Ending terror havens

When Modi and Trump met at the White House, they spoke of their common goal of “destroying radical Islamic terrorism and ending terror safe havens”. At the recent G20 summit in Osaka, Modi called terrorism the biggest threat to humanity. It is nothing of the sort, and we well know what Modi’s position is when the terrorists happen to be Hindu. But harping on terrorism serves India’s narrow goal of steering the Kashmir debate in a convenient direction.

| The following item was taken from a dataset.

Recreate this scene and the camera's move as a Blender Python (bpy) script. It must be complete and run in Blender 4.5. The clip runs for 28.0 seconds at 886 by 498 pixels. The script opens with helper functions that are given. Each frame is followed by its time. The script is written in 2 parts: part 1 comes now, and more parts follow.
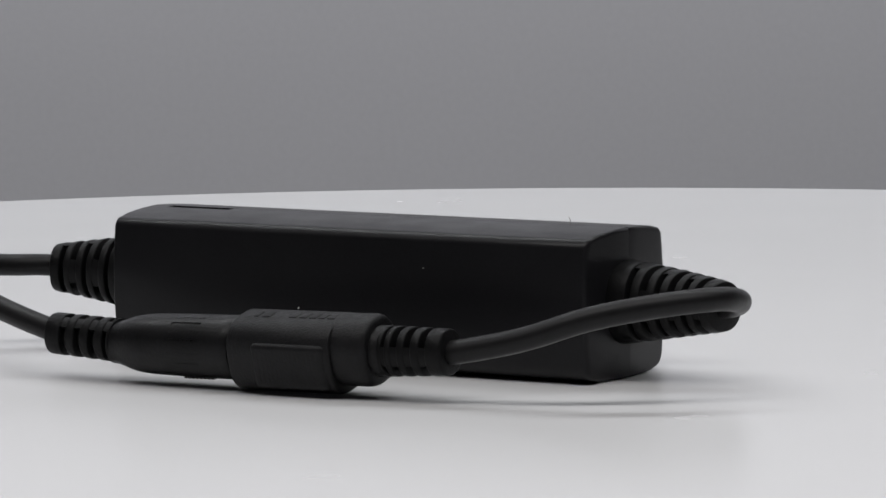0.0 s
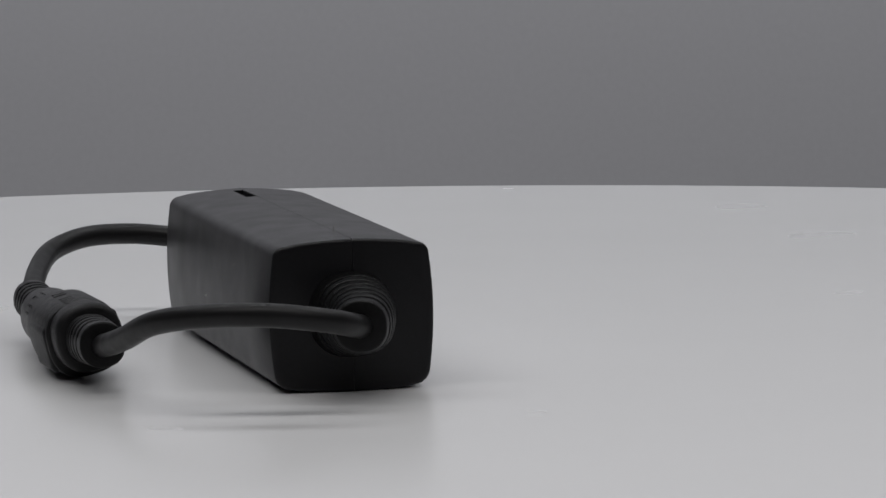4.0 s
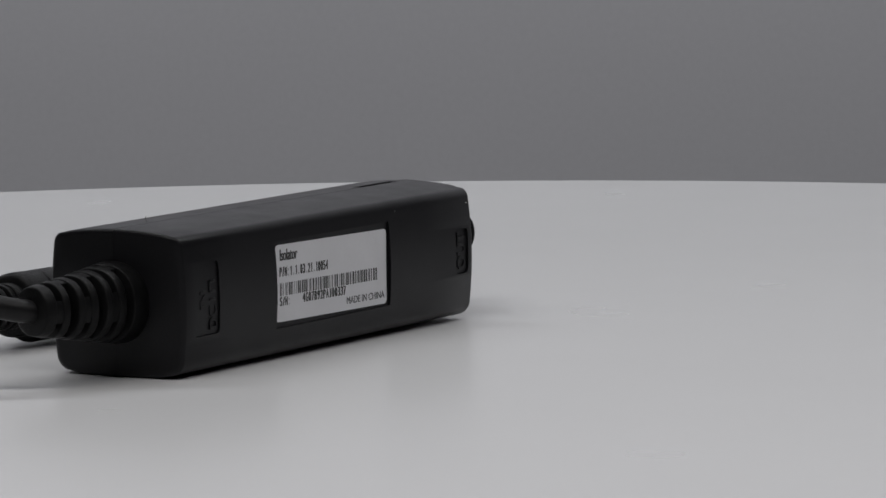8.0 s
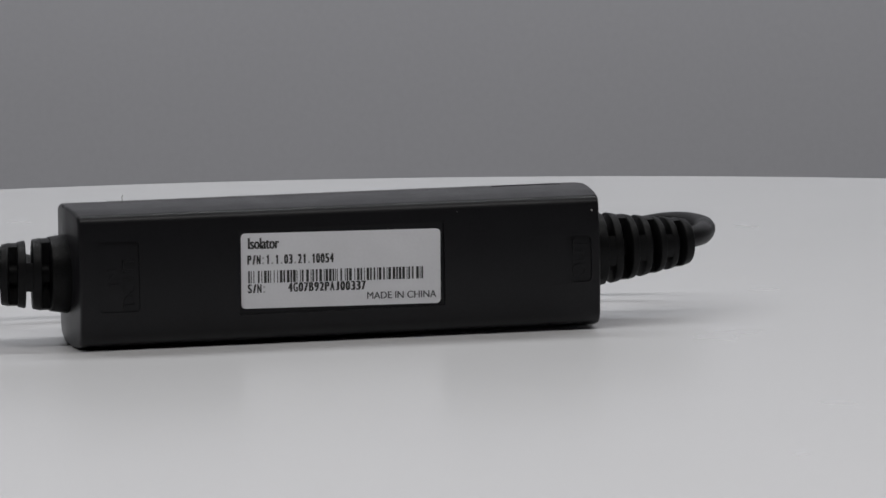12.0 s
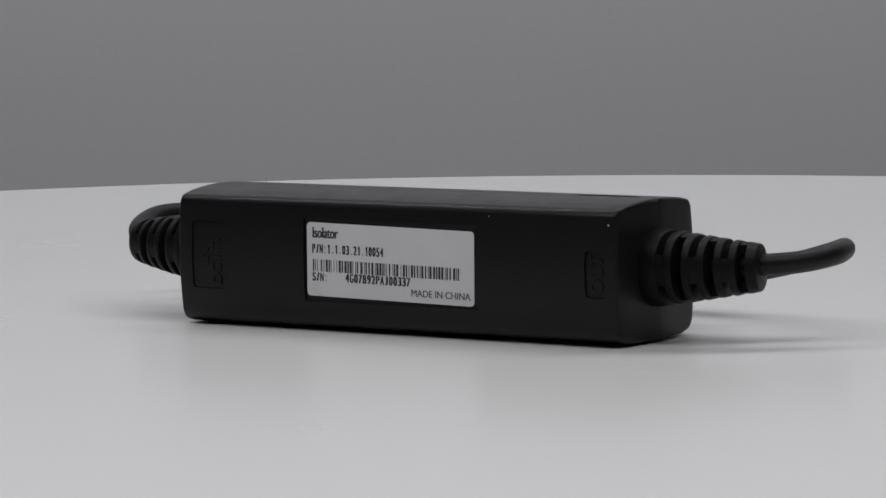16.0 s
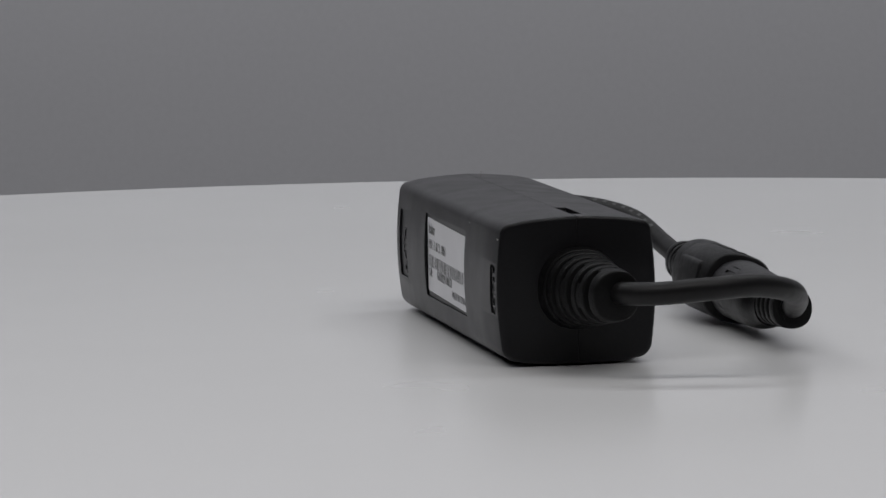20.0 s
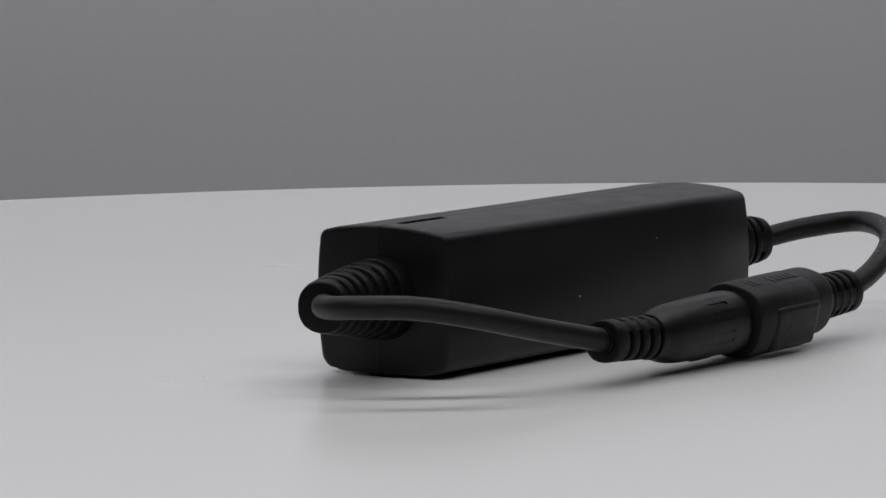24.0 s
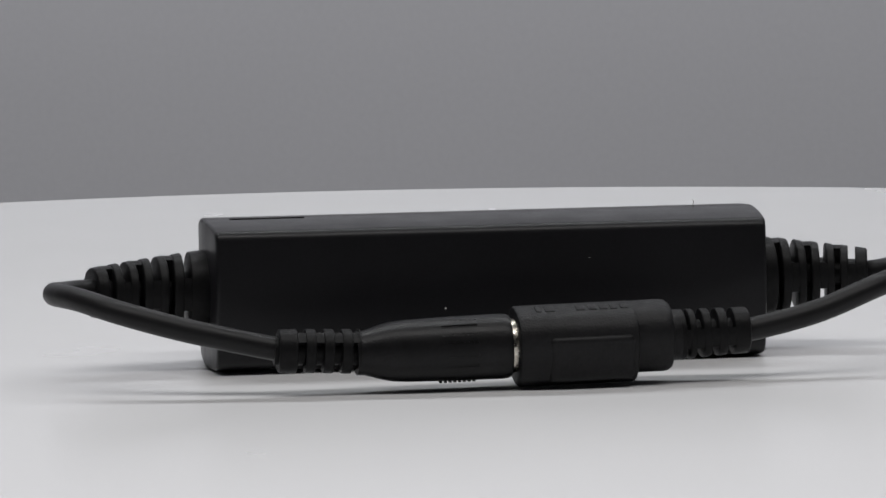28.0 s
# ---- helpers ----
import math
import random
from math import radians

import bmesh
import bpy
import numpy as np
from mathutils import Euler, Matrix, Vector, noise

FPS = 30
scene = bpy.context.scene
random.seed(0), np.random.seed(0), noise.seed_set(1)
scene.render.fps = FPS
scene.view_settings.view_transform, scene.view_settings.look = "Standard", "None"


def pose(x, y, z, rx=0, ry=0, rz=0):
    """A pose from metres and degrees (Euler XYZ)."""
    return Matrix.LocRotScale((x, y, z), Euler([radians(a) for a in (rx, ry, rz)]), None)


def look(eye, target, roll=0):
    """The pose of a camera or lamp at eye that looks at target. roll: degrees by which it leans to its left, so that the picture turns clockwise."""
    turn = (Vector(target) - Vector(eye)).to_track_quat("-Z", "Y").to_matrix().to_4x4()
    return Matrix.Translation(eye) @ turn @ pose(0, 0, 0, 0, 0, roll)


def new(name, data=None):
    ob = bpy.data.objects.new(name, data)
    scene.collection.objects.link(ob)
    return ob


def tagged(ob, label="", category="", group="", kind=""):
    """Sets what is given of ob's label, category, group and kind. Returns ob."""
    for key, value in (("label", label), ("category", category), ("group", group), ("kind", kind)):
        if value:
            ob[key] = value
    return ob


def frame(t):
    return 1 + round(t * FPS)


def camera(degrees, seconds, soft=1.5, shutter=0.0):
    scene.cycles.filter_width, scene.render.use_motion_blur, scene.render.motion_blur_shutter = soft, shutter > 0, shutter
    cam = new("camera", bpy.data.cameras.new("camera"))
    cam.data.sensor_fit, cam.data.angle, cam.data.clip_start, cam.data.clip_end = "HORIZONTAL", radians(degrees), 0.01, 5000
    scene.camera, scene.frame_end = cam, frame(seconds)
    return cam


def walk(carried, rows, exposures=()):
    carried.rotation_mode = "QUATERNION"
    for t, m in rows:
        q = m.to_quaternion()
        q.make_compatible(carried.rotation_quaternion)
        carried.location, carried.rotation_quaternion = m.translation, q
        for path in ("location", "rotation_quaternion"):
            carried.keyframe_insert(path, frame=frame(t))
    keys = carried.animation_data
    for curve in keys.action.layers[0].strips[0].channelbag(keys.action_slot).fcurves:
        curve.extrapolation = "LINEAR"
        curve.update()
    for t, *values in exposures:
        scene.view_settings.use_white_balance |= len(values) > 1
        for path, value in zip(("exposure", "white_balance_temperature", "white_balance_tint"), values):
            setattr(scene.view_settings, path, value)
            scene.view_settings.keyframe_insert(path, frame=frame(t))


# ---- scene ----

It is worth recalling that, until the 1990s, there was a fairly robust discussion in the Indian media about the idea of self-determination. Mainstream media everywhere broadly follow the government line on foreign policy, and India was never an exception, but the debate on Kashmir had not narrowed then, as it has now, to a point where the media is either in lockstep with or to the right of the official government position.

UN report

This fact was underlined earlier this month, after the United Nations Human Rights Commission released a report concerning human rights violations on both sides of the Line of Control. Instead of treating the document with the seriousness it deserved given the body that put it out, Indian newspapers ignored the specific charges entirely, while highlighting the government’s predictable response that the text was “false and motivated”.

The third shift that has altered the Kashmir discourse is India’s economic success. Affluent democracies have few weapons left with which to threaten the country, and an ever-greater interest in keeping relations friendly.

As things stand, there is neither an internal nor external push for the Modi government to do anything substantial in Kashmir. Its own favoured solution is obviously a demographic makeover of the kind China has conducted in Tibet, but there are high constitutional obstacles to that ambition.

It is clear, then, that once the kerfuffle over Donald Trump’s fabrication is over, and whatever political points that can be squeezed from it have been scored, we will be left again with a status quo that pleases nobody but will not change.